WRITTEN REQUEST: In this exercise, return the whole listing exactly, excluding any images.
-- START OF DATASET CONTENT --
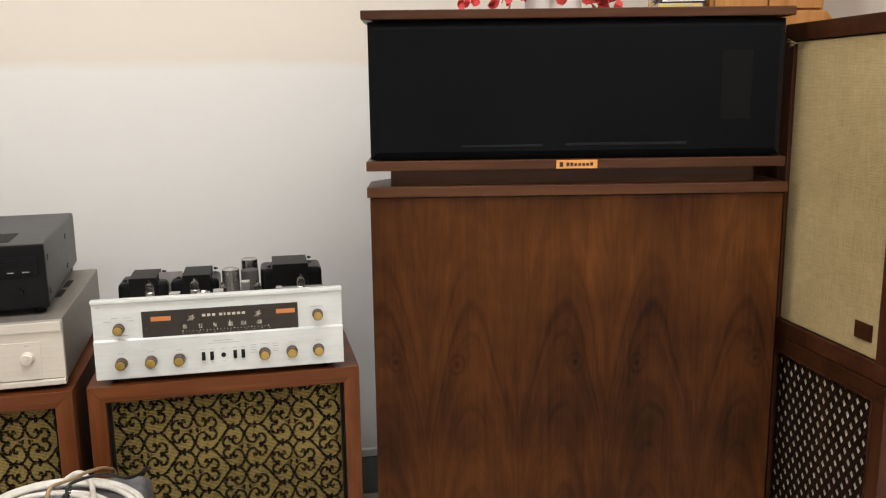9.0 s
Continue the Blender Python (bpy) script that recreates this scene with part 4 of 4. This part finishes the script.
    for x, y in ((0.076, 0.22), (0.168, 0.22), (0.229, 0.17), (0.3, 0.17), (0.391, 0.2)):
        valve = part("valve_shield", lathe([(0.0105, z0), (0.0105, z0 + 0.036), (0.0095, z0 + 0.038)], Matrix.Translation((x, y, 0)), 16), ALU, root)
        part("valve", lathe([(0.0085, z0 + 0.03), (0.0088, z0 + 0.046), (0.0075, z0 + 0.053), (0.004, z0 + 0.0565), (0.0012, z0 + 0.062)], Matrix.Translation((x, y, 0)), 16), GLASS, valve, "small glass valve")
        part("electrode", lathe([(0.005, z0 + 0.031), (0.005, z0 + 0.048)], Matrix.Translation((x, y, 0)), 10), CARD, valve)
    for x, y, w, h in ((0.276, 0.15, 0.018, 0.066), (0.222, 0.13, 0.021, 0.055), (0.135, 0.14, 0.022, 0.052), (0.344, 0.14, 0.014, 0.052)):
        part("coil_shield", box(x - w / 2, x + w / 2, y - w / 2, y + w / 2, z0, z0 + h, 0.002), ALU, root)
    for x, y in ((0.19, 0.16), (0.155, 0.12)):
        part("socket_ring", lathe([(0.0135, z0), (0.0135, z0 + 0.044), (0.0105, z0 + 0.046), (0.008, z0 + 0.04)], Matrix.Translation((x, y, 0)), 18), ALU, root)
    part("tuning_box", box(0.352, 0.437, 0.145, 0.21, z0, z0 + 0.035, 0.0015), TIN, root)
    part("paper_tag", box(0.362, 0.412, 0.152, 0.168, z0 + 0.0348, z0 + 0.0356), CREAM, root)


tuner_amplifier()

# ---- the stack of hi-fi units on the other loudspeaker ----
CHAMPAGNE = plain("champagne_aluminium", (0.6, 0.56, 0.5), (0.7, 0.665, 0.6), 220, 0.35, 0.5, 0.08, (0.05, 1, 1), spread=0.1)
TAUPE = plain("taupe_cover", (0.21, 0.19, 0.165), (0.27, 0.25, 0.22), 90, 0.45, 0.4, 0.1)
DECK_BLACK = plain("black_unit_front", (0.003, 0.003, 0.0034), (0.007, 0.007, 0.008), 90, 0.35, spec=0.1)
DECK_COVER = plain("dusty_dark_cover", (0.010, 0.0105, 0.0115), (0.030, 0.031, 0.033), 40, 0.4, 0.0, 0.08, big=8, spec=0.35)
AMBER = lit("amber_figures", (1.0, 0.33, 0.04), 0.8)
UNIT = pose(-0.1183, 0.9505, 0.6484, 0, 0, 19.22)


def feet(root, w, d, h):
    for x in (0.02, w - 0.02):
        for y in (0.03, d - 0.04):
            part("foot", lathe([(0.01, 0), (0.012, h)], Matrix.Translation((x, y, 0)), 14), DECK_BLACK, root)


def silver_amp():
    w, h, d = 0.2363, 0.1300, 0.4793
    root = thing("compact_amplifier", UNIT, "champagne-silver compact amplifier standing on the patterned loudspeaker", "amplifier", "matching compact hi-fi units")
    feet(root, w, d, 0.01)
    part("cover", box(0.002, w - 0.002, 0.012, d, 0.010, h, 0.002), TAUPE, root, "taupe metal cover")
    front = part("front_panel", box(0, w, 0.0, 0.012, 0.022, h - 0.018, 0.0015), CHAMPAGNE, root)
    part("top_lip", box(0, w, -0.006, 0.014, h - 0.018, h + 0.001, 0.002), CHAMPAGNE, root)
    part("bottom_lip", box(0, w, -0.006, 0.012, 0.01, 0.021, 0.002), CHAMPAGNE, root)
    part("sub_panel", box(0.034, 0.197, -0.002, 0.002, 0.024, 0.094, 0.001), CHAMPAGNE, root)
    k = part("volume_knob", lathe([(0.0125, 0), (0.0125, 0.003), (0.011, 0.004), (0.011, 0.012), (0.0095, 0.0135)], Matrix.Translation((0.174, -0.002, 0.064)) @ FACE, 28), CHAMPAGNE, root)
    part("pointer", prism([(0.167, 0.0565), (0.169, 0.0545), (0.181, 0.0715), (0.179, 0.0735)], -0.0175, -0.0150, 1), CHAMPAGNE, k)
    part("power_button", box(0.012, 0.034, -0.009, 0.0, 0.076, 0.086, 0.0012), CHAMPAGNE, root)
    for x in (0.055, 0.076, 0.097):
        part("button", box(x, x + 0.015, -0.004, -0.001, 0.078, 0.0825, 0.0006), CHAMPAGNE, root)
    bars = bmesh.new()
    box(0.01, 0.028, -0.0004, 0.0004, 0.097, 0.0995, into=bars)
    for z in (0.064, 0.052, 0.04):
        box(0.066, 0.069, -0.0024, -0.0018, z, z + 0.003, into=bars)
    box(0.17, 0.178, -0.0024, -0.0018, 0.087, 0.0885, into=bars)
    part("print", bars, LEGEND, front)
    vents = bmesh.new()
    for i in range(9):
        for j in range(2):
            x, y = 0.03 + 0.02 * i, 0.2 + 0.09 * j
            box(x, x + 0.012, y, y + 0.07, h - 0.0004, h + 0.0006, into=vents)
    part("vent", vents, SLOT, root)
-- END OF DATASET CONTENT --
EXPECTED OUTPUT:
9.0 s
Continue the Blender Python (bpy) script that recreates this scene with part 4 of 4. This part finishes the script.
    for x, y in ((0.076, 0.22), (0.168, 0.22), (0.229, 0.17), (0.3, 0.17), (0.391, 0.2)):
        valve = part("valve_shield", lathe([(0.0105, z0), (0.0105, z0 + 0.036), (0.0095, z0 + 0.038)], Matrix.Translation((x, y, 0)), 16), ALU, root)
        part("valve", lathe([(0.0085, z0 + 0.03), (0.0088, z0 + 0.046), (0.0075, z0 + 0.053), (0.004, z0 + 0.0565), (0.0012, z0 + 0.062)], Matrix.Translation((x, y, 0)), 16), GLASS, valve, "small glass valve")
        part("electrode", lathe([(0.005, z0 + 0.031), (0.005, z0 + 0.048)], Matrix.Translation((x, y, 0)), 10), CARD, valve)
    for x, y, w, h in ((0.276, 0.15, 0.018, 0.066), (0.222, 0.13, 0.021, 0.055), (0.135, 0.14, 0.022, 0.052), (0.344, 0.14, 0.014, 0.052)):
        part("coil_shield", box(x - w / 2, x + w / 2, y - w / 2, y + w / 2, z0, z0 + h, 0.002), ALU, root)
    for x, y in ((0.19, 0.16), (0.155, 0.12)):
        part("socket_ring", lathe([(0.0135, z0), (0.0135, z0 + 0.044), (0.0105, z0 + 0.046), (0.008, z0 + 0.04)], Matrix.Translation((x, y, 0)), 18), ALU, root)
    part("tuning_box", box(0.352, 0.437, 0.145, 0.21, z0, z0 + 0.035, 0.0015), TIN, root)
    part("paper_tag", box(0.362, 0.412, 0.152, 0.168, z0 + 0.0348, z0 + 0.0356), CREAM, root)


tuner_amplifier()

# ---- the stack of hi-fi units on the other loudspeaker ----
CHAMPAGNE = plain("champagne_aluminium", (0.6, 0.56, 0.5), (0.7, 0.665, 0.6), 220, 0.35, 0.5, 0.08, (0.05, 1, 1), spread=0.1)
TAUPE = plain("taupe_cover", (0.21, 0.19, 0.165), (0.27, 0.25, 0.22), 90, 0.45, 0.4, 0.1)
DECK_BLACK = plain("black_unit_front", (0.003, 0.003, 0.0034), (0.007, 0.007, 0.008), 90, 0.35, spec=0.1)
DECK_COVER = plain("dusty_dark_cover", (0.010, 0.0105, 0.0115), (0.030, 0.031, 0.033), 40, 0.4, 0.0, 0.08, big=8, spec=0.35)
AMBER = lit("amber_figures", (1.0, 0.33, 0.04), 0.8)
UNIT = pose(-0.1183, 0.9505, 0.6484, 0, 0, 19.22)


def feet(root, w, d, h):
    for x in (0.02, w - 0.02):
        for y in (0.03, d - 0.04):
            part("foot", lathe([(0.01, 0), (0.012, h)], Matrix.Translation((x, y, 0)), 14), DECK_BLACK, root)


def silver_amp():
    w, h, d = 0.2363, 0.1300, 0.4793
    root = thing("compact_amplifier", UNIT, "champagne-silver compact amplifier standing on the patterned loudspeaker", "amplifier", "matching compact hi-fi units")
    feet(root, w, d, 0.01)
    part("cover", box(0.002, w - 0.002, 0.012, d, 0.010, h, 0.002), TAUPE, root, "taupe metal cover")
    front = part("front_panel", box(0, w, 0.0, 0.012, 0.022, h - 0.018, 0.0015), CHAMPAGNE, root)
    part("top_lip", box(0, w, -0.006, 0.014, h - 0.018, h + 0.001, 0.002), CHAMPAGNE, root)
    part("bottom_lip", box(0, w, -0.006, 0.012, 0.01, 0.021, 0.002), CHAMPAGNE, root)
    part("sub_panel", box(0.034, 0.197, -0.002, 0.002, 0.024, 0.094, 0.001), CHAMPAGNE, root)
    k = part("volume_knob", lathe([(0.0125, 0), (0.0125, 0.003), (0.011, 0.004), (0.011, 0.012), (0.0095, 0.0135)], Matrix.Translation((0.174, -0.002, 0.064)) @ FACE, 28), CHAMPAGNE, root)
    part("pointer", prism([(0.167, 0.0565), (0.169, 0.0545), (0.181, 0.0715), (0.179, 0.0735)], -0.0175, -0.0150, 1), CHAMPAGNE, k)
    part("power_button", box(0.012, 0.034, -0.009, 0.0, 0.076, 0.086, 0.0012), CHAMPAGNE, root)
    for x in (0.055, 0.076, 0.097):
        part("button", box(x, x + 0.015, -0.004, -0.001, 0.078, 0.0825, 0.0006), CHAMPAGNE, root)
    bars = bmesh.new()
    box(0.01, 0.028, -0.0004, 0.0004, 0.097, 0.0995, into=bars)
    for z in (0.064, 0.052, 0.04):
        box(0.066, 0.069, -0.0024, -0.0018, z, z + 0.003, into=bars)
    box(0.17, 0.178, -0.0024, -0.0018, 0.087, 0.0885, into=bars)
    part("print", bars, LEGEND, front)
    vents = bmesh.new()
    for i in range(9):
        for j in range(2):
            x, y = 0.03 + 0.02 * i, 0.2 + 0.09 * j
            box(x, x + 0.012, y, y + 0.07, h - 0.0004, h + 0.0006, into=vents)
    part("vent", vents, SLOT, root)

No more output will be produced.